Administrative division of Balochistan, Pakistan

Koh-e-Sulaiman Division (Balochi: کوہ سلیمان تقسیم ) is an administrative division with the headquarters is Rakhni in Balochistan Province, Pakistan. It was bifurcated from Zhob division and Loralai division in 2026. Kohlu district and newly created district of Upper Dera Bugti were carved out from Sibi division where as Baloch majority Barkhan district was carved out from Loralai/ Zhob division. Baloch majority areas of Anderpur, Rarasham were given status of Tehsil and were merged into Barkhan district of Koh e Sulaiman division from Musakhel district due to will of Buzdar tribe in joining new division.

== HISTORY ==
Koh e Sulaiman division comprises three districts.
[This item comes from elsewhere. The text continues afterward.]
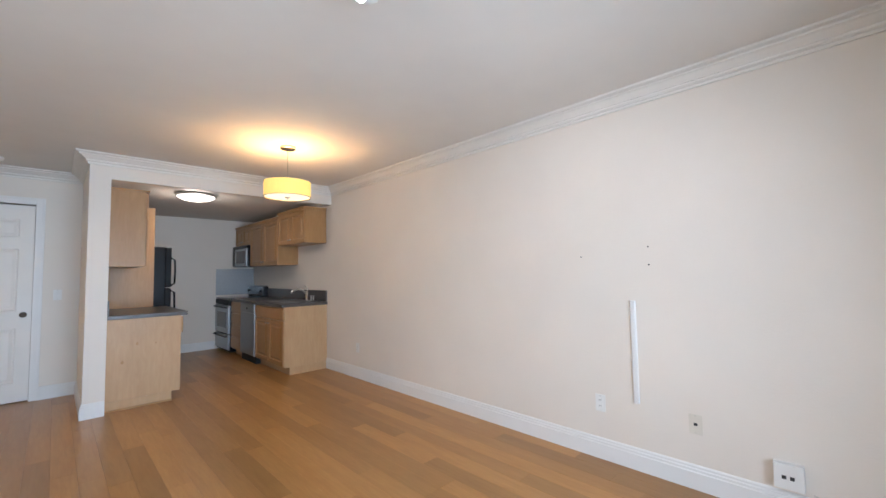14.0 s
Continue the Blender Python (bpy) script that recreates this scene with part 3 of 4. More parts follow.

Northern most parts of division are inhabited by Buzdar tribe, where as Khetran tribe forms majority in Barkhan district, headquarter of division Rakhni is also primarily inhabited by Khetran tribe, Marri tribe forms majority in Kohlu which is central district of division, where as Upper Dera Bugti district is inhabited by Bugti tribe. Other minor tribes of division includes Leghari and Zarkoon tribe.

Koh e sulaiman division is named after Koh e Sulaiman range which runs parallel to division in its eastern portion along with border with Punjab province.